Task prompt → Reproduce, exactly and in full, only the lines below from the one containing "import numpy as np" through the one containing "pose from metres".

================

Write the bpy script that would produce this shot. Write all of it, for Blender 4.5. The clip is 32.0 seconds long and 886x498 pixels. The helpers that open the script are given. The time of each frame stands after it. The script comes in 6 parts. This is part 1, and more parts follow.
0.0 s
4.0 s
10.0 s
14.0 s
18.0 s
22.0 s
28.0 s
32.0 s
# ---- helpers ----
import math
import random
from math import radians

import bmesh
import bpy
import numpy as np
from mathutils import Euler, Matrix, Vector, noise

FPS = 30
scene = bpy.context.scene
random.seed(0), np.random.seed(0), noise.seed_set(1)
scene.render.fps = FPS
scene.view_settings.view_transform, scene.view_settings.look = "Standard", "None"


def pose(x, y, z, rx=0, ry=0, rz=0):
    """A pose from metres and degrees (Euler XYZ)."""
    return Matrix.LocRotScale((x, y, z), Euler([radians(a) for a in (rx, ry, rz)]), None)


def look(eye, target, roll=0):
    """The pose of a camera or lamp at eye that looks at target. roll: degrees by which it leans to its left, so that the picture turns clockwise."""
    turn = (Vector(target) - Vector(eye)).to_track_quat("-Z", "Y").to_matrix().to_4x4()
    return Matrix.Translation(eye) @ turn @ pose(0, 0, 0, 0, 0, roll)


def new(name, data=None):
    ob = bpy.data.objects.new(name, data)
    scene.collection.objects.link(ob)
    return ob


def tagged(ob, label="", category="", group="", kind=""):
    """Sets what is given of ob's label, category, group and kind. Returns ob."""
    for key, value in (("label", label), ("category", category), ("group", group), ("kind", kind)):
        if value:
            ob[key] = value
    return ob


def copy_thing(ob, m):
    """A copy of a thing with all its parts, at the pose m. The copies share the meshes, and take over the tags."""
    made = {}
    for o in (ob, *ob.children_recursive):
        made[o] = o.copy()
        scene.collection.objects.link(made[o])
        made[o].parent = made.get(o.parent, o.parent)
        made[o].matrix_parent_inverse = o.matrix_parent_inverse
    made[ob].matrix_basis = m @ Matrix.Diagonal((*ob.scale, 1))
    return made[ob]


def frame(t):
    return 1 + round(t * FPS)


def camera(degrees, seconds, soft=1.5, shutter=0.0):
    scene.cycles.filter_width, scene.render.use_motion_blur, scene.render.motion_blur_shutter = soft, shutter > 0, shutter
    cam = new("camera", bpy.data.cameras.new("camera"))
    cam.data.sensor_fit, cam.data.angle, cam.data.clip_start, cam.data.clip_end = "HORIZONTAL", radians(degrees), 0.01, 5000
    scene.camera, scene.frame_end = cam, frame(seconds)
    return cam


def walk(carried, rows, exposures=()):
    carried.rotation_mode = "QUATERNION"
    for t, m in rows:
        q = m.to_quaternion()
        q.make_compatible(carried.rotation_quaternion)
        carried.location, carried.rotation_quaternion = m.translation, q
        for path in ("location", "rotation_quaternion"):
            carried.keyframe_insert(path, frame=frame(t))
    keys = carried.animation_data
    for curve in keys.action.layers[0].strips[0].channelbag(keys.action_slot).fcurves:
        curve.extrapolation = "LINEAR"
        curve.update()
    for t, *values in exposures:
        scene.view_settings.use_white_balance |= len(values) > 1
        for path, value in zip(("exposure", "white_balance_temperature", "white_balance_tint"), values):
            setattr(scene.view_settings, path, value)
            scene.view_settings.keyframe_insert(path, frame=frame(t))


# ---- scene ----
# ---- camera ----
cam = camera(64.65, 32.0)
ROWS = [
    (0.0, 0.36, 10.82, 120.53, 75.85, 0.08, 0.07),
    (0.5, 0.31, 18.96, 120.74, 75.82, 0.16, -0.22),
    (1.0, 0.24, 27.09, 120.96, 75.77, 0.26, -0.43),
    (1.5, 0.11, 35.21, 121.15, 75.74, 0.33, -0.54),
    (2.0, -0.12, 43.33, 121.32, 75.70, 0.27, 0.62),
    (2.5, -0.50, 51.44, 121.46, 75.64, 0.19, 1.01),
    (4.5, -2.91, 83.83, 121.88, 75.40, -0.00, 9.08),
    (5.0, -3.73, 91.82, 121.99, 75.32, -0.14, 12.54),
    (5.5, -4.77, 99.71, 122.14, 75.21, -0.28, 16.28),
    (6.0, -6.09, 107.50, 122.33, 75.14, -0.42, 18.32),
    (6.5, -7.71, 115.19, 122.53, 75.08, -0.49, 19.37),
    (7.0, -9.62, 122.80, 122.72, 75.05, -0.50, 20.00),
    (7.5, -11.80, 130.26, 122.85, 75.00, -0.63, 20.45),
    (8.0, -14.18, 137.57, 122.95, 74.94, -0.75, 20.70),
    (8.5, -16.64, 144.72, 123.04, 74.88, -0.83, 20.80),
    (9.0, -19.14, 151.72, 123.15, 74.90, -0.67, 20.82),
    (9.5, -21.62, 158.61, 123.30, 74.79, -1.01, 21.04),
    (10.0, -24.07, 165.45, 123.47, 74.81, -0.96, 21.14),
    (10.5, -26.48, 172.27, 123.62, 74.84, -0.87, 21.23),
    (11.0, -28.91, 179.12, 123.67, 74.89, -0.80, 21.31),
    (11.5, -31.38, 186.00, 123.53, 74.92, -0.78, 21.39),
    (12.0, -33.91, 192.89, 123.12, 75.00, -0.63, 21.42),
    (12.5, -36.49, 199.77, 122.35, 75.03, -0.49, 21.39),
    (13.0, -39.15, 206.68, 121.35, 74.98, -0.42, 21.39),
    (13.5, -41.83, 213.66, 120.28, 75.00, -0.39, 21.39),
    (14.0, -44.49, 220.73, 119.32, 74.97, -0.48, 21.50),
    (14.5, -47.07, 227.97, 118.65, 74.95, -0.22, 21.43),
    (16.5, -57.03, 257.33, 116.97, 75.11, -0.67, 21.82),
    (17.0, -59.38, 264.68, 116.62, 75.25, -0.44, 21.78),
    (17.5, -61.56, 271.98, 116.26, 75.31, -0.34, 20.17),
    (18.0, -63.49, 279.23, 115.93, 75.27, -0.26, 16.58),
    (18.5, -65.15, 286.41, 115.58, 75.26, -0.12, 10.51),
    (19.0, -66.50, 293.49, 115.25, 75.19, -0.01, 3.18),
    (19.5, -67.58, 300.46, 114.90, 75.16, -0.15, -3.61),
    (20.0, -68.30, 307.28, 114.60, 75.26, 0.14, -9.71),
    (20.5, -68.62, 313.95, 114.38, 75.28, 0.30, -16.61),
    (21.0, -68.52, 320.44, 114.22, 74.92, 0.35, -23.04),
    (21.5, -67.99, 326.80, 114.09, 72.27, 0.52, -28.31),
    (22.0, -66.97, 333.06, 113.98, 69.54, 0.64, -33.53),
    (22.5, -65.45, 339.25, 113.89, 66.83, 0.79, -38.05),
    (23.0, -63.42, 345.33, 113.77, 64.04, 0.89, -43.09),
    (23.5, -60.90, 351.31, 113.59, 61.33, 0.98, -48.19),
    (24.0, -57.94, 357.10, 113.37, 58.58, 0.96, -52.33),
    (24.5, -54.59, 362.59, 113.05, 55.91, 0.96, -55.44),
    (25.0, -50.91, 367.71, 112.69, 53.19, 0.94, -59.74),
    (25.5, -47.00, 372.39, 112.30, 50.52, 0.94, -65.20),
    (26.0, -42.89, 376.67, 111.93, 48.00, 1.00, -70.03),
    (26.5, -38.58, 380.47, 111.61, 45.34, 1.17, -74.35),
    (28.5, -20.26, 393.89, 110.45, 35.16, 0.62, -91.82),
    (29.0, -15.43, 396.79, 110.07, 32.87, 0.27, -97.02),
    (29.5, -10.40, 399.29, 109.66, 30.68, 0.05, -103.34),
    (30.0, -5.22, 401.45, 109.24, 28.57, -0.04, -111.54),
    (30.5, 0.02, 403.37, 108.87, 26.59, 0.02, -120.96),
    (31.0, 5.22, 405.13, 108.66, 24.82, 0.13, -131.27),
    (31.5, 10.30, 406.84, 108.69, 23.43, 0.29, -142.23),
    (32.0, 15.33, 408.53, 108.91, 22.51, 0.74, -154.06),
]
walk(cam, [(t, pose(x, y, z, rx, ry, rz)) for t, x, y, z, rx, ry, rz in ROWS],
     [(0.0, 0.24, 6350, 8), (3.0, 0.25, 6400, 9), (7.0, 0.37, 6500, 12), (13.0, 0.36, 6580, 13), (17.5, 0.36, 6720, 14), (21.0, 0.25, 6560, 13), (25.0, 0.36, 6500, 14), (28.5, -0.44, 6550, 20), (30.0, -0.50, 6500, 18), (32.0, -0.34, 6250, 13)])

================

Result of this task →
import numpy as np
from mathutils import Euler, Matrix, Vector, noise

FPS = 30
scene = bpy.context.scene
random.seed(0), np.random.seed(0), noise.seed_set(1)
scene.render.fps = FPS
scene.view_settings.view_transform, scene.view_settings.look = "Standard", "None"


def pose(x, y, z, rx=0, ry=0, rz=0):
    """A pose from metres and degrees (Euler XYZ)."""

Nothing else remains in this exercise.